Jetzt aber hat sies doch getan: Am Donnerstag setzte sich Anne Hidalgo in einer parteiinternen Wahl gegen den früheren Agrarminister Sébastien Le Foll durch. 70 Prozent der Sozialisten wählten sie zur Präsidentschaftskandidatin für die Wahlen im kommenden Jahr.
Die Bürgermeisterin von Paris stammt ursprünglich aus Andalusien und war mit ihren Eltern - sie Näherin, er Elektriker - im Alter von drei Jahren nach Lyon gekommen. In Paris wurde sie nach der Einbürgerung und «Franzisierung» ihres spanischen Vornamens Ana María zuerst Arbeitsinspektorin, bevor sie in die Politik einstieg.

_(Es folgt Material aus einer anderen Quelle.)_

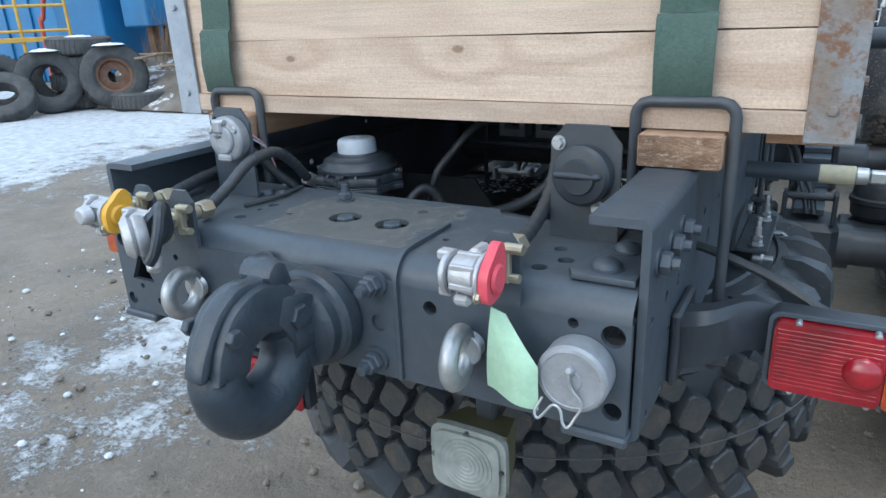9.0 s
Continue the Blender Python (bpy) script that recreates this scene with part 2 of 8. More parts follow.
def film_material():
    """Blue-grey paint under a dried film of dust with wavy pale water marks."""
    m = material("dust_filmed_paint", (0.062, 0.078, 0.094), 0.5, second=(0.080, 0.095, 0.108), scale=6, spots=(0.17, 0.175, 0.17), spot_scale=60, spot_range=(0.64, 0.8), bump=0.16, bump_scale=110)
    n, l = m.node_tree.nodes, m.node_tree.links
    bsdf = n["Principled BSDF"]
    under = bsdf.inputs["Base Color"].links[0].from_socket
    coord = n.new("ShaderNodeTexCoord")
    split = n.new("ShaderNodeSeparateXYZ")
    l.new(coord.outputs["Object"], split.inputs[0])

    def maths(op, a, b=0.0):
        x = n.new("ShaderNodeMath")
        x.operation = op
        for k, val in enumerate((a, b)):
            if isinstance(val, (int, float)):
                x.inputs[k].default_value = val
            else:
                l.new(val, x.inputs[k])
        return x.outputs[0]

    def noise_of(scale, detail, rough=0.6):
        t = n.new("ShaderNodeTexNoise")
        t.inputs["Scale"].default_value, t.inputs["Detail"].default_value, t.inputs["Roughness"].default_value = scale, detail, rough
        l.new(coord.outputs["Object"], t.inputs["Vector"])
        return t.outputs["Fac"]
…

Seither hat sich Hidalgo verändert: «Ihre» Stadt Paris, der sie einst ewige Liebe geschworen hatte, ist aus ihren Wortmeldungen weitgehend verschwunden. Denn aus Paris zu stammen, heisst im übrigen Land: man ist herablassend, arrogant und so unbeliebt wie die Zahl 75 - das Autonummernschild von Paris. Deshalb kündigte Hidalgo ihre Kandidatur in der Normandie-Stadt Rouen an. In Nancy stellte sie ihr Buch «Eine französische Frau» vor. Darin betont sie, sie sei in Lyon aufgewachsen und nicht etwa ein Pariser Elitekind, sondern Tochter spanischer Arbeiter.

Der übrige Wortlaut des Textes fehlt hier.